The sense of crowded isolation is stretched to its breaking point in Grand Central Station. At the intersection that gives way to the Seven, the Green Line and the Time Square Shuttle, strangers jostle and politely shove one another on their way to work. Rush hour turns the keys, pulling on the violin strings until, Snap.

The tension broke under Lorenzo Lorca’s electric violin.

A swath of the crowd stopped. Listened. They didn’t push. They merely stood, cell phones in hand, recording the musical balancing act the man in all black built.

His instrument is less of a violin itself, and more of an allusion to one. Frets, strings, a chin rest, check; but in place of the warm wood body, there was a distinct absence, as though the violin was constructed with air.

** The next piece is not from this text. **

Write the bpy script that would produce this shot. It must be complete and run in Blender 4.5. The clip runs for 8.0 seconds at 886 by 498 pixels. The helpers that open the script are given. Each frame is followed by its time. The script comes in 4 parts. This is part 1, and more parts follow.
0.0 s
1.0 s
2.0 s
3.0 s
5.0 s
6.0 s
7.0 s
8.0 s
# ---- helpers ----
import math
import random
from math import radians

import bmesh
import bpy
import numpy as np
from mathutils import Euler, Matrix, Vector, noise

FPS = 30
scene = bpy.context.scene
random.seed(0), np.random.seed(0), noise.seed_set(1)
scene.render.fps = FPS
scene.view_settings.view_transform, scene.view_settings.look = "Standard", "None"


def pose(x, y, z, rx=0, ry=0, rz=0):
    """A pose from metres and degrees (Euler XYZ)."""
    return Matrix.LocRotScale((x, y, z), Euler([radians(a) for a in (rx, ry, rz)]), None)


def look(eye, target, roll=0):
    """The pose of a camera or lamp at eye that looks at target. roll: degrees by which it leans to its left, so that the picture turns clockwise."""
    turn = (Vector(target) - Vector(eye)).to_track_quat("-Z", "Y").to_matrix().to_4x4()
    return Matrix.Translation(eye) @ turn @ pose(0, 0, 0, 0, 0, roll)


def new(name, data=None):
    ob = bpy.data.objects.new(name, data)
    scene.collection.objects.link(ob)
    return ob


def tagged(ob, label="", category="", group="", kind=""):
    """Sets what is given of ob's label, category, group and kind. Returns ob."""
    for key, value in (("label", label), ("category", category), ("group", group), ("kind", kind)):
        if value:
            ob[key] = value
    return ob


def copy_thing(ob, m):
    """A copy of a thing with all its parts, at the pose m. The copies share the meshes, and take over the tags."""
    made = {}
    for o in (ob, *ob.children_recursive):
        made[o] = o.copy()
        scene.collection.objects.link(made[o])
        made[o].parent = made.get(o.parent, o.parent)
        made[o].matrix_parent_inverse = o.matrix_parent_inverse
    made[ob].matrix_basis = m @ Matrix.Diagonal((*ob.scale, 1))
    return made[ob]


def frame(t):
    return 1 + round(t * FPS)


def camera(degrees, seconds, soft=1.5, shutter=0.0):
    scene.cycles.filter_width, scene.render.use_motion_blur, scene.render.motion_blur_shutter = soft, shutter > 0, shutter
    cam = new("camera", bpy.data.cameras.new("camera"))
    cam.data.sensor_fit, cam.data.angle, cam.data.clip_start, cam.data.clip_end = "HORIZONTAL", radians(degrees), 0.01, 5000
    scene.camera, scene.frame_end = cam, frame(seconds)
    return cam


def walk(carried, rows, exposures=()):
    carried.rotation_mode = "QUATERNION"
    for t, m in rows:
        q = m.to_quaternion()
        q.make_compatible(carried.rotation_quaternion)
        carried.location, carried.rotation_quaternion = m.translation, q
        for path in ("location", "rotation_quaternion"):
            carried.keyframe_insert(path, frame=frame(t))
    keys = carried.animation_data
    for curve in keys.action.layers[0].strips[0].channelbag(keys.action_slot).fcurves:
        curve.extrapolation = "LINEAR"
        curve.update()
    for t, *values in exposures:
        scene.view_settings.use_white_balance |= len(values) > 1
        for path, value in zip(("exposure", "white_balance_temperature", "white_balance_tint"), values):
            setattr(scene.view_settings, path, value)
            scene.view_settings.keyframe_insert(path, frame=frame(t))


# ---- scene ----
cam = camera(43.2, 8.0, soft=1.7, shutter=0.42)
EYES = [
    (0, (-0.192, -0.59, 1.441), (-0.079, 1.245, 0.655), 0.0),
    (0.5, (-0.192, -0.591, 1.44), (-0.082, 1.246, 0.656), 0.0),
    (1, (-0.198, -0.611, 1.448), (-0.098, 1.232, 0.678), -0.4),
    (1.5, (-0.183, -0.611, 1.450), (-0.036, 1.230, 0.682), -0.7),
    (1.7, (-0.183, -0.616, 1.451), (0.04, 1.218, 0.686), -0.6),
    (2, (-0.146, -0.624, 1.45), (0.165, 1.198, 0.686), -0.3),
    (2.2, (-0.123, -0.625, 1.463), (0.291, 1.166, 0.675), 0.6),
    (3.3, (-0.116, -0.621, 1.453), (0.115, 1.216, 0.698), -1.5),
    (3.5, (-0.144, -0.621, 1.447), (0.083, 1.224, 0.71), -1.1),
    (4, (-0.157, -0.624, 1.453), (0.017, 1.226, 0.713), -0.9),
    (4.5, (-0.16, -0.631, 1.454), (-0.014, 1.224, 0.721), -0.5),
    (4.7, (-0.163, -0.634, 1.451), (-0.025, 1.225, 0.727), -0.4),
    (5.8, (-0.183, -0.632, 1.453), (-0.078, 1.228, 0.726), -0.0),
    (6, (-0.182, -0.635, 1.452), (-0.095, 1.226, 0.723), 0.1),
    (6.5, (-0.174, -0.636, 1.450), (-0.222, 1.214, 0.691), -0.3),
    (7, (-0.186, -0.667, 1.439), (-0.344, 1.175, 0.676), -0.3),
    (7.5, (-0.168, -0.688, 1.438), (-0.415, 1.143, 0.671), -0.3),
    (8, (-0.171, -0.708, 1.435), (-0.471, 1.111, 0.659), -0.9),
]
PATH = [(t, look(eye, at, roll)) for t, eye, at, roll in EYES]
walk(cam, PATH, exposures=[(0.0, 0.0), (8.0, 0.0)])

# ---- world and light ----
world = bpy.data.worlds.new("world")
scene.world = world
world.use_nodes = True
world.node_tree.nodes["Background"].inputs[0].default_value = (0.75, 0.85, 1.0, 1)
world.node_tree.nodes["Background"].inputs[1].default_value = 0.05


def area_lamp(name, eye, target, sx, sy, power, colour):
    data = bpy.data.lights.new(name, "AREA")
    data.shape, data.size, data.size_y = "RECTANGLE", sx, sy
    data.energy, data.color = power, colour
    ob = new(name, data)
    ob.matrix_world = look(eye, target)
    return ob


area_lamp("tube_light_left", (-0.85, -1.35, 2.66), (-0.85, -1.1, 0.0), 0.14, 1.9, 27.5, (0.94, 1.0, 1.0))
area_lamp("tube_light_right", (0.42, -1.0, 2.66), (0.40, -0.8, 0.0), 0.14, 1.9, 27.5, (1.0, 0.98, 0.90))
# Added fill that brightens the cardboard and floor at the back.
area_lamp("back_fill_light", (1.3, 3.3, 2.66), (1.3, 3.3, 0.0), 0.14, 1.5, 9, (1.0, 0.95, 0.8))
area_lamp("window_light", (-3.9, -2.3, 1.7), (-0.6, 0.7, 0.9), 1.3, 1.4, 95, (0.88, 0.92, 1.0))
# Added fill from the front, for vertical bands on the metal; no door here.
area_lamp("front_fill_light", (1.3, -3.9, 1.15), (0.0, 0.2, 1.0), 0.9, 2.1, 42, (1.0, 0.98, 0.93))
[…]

At its base, a jack tethered Lorca to his amp, which pumped out not only a lithe sprint of music, but its accompaniment as well.

While Lorca was able to balance a certain flair (literally: he would pause and let a note hang, while his violin, vertical, balanced on his shoulder) I came away thinking that for all his showmanship, I wish he had put some more thought into costuming.

It’s a bias I openly claim: my introduction to the electric violin was through steampunk music and I automatically match the sound to the aesthetic; however, black cargo pants and a black t-shirt are so plain as to be inconsistent with the style of his performance.

Music Under New York, as a public venue and accessibility project is hit and miss, but Lorenzo Lorca struck a chord.